WHAT THE TASK ASKS
Copy the lines of the data below exactly, starting at the first and stopping after the line that contains "what is given"; include no pictures.

DATA SECTION
++++++++++
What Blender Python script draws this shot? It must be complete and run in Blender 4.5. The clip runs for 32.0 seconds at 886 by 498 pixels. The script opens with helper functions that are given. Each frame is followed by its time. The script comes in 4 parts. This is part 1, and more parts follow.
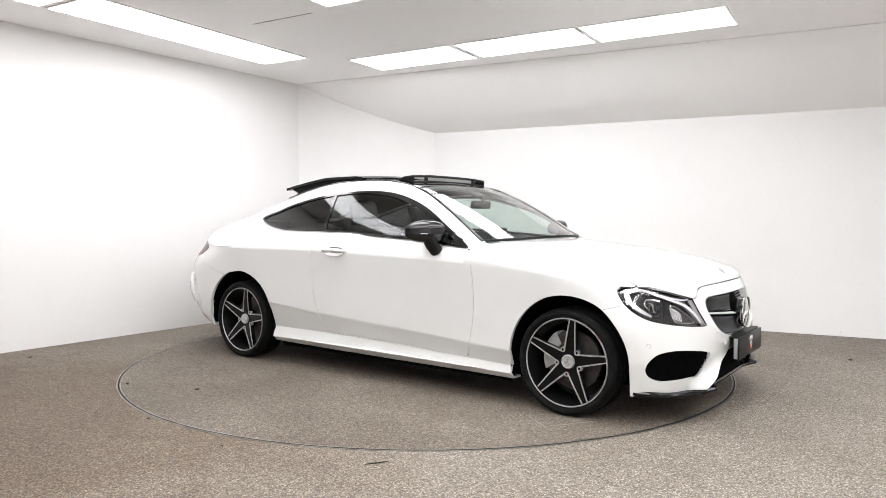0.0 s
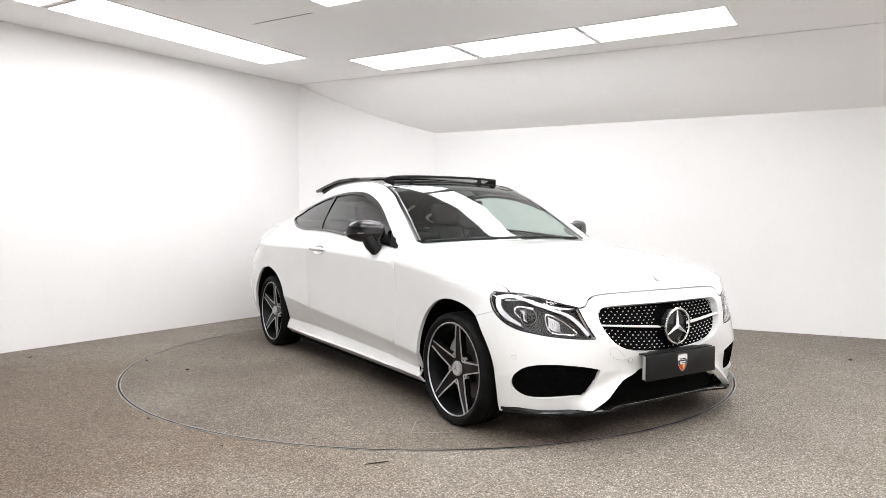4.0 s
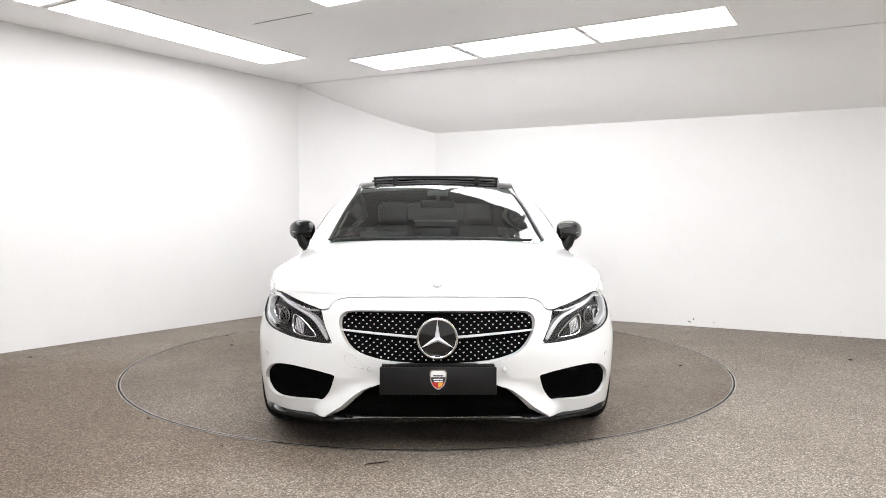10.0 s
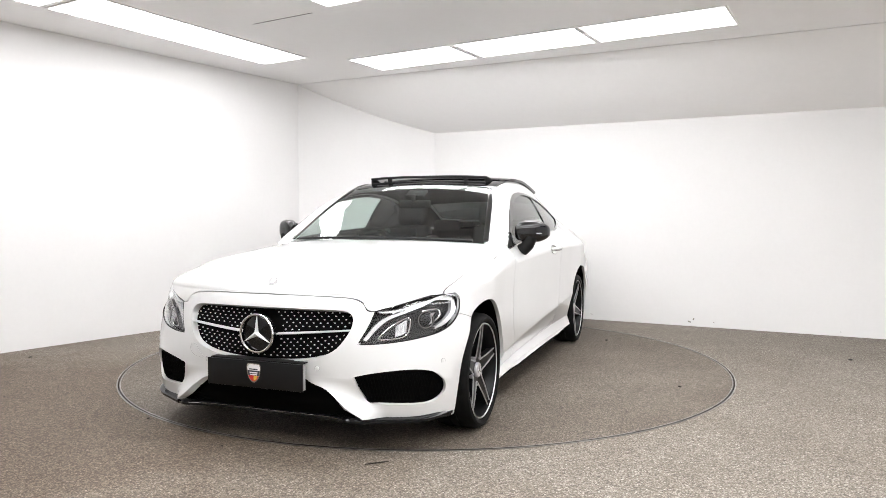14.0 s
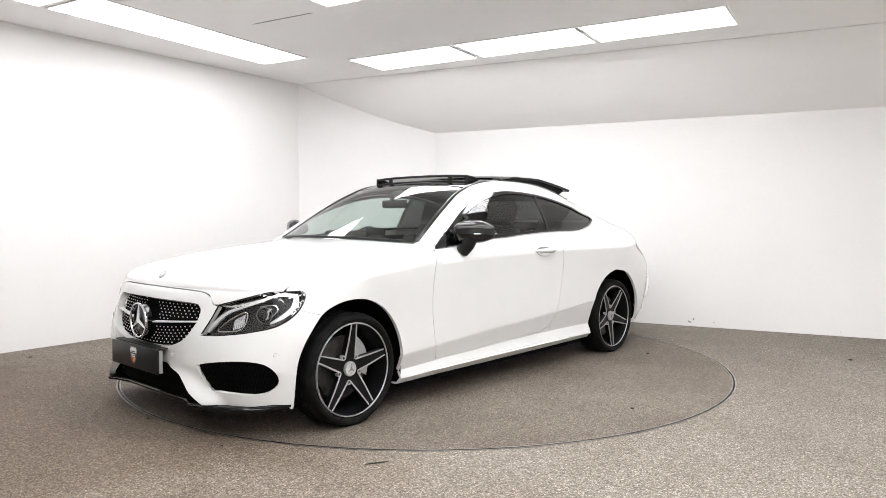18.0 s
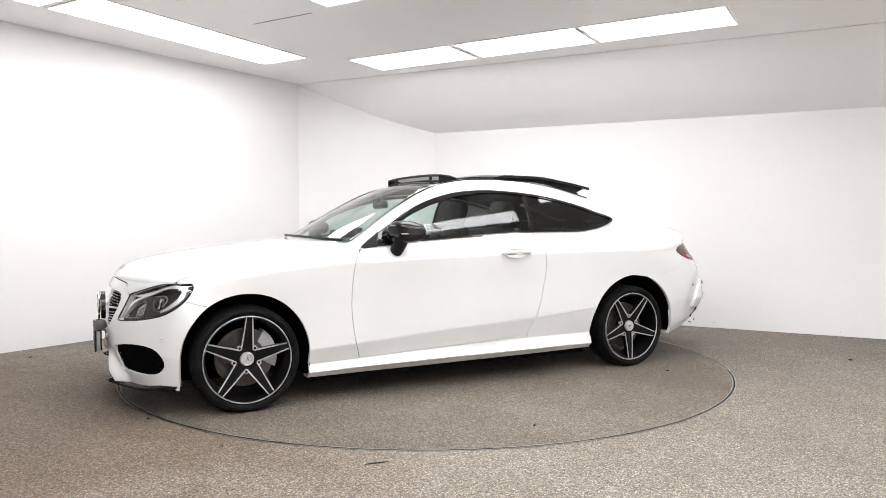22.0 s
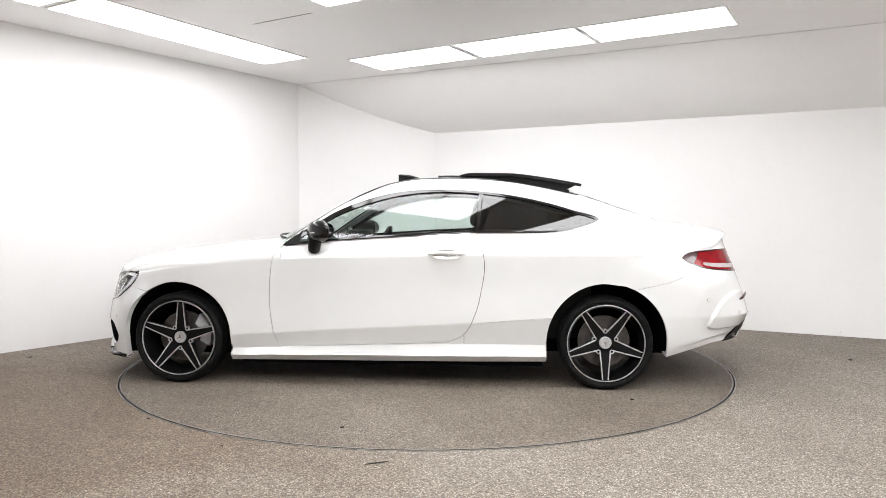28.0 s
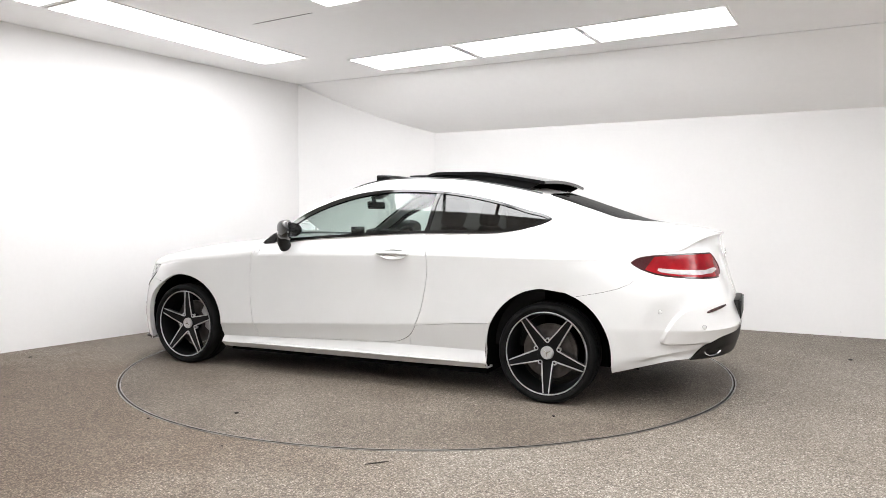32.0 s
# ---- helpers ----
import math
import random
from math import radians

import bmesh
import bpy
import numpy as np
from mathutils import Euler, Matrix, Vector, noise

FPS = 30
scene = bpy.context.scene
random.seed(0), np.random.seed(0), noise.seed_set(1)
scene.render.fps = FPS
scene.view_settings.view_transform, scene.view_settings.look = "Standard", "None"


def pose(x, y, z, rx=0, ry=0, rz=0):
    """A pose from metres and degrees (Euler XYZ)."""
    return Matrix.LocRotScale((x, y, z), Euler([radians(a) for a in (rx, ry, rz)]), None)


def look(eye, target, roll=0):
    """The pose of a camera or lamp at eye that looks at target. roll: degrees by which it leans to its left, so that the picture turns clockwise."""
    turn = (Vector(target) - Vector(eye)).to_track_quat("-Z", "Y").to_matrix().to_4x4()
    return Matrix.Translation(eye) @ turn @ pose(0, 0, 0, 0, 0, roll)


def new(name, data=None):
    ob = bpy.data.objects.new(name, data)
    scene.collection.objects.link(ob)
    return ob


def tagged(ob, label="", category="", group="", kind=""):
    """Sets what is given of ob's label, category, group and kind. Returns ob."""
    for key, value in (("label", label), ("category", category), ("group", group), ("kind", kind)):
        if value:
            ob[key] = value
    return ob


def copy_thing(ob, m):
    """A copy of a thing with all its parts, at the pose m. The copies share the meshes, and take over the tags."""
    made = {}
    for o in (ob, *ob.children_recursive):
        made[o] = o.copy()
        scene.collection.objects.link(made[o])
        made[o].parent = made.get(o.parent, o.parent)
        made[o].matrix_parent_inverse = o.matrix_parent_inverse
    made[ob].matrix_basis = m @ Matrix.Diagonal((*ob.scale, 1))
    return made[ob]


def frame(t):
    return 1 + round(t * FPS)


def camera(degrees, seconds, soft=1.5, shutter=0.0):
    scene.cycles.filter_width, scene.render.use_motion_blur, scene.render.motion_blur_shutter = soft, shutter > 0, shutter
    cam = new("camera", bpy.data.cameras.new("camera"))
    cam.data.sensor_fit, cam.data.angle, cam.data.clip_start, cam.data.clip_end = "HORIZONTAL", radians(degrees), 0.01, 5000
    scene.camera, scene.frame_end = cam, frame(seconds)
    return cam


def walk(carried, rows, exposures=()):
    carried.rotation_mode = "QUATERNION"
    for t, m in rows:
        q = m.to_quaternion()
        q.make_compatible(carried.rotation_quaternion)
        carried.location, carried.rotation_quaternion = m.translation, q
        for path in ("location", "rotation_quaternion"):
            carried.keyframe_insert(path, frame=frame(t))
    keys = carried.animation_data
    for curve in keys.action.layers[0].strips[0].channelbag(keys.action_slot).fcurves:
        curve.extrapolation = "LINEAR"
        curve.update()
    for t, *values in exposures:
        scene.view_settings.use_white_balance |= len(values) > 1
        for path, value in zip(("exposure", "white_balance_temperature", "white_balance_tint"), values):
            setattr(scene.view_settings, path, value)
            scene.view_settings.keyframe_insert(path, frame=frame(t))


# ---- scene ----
++++++++++
EXERCISE RESULT
What Blender Python script draws this shot? It must be complete and run in Blender 4.5. The clip runs for 32.0 seconds at 886 by 498 pixels. The script opens with helper functions that are given. Each frame is followed by its time. The script comes in 4 parts. This is part 1, and more parts follow.
0.0 s
4.0 s
10.0 s
14.0 s
18.0 s
22.0 s
28.0 s
32.0 s
# ---- helpers ----
import math
import random
from math import radians

import bmesh
import bpy
import numpy as np
from mathutils import Euler, Matrix, Vector, noise

FPS = 30
scene = bpy.context.scene
random.seed(0), np.random.seed(0), noise.seed_set(1)
scene.render.fps = FPS
scene.view_settings.view_transform, scene.view_settings.look = "Standard", "None"


def pose(x, y, z, rx=0, ry=0, rz=0):
    """A pose from metres and degrees (Euler XYZ)."""
    return Matrix.LocRotScale((x, y, z), Euler([radians(a) for a in (rx, ry, rz)]), None)


def look(eye, target, roll=0):
    """The pose of a camera or lamp at eye that looks at target. roll: degrees by which it leans to its left, so that the picture turns clockwise."""
    turn = (Vector(target) - Vector(eye)).to_track_quat("-Z", "Y").to_matrix().to_4x4()
    return Matrix.Translation(eye) @ turn @ pose(0, 0, 0, 0, 0, roll)


def new(name, data=None):
    ob = bpy.data.objects.new(name, data)
    scene.collection.objects.link(ob)
    return ob


def tagged(ob, label="", category="", group="", kind=""):
    """Sets what is given of ob's label, category, group and kind. Returns ob."""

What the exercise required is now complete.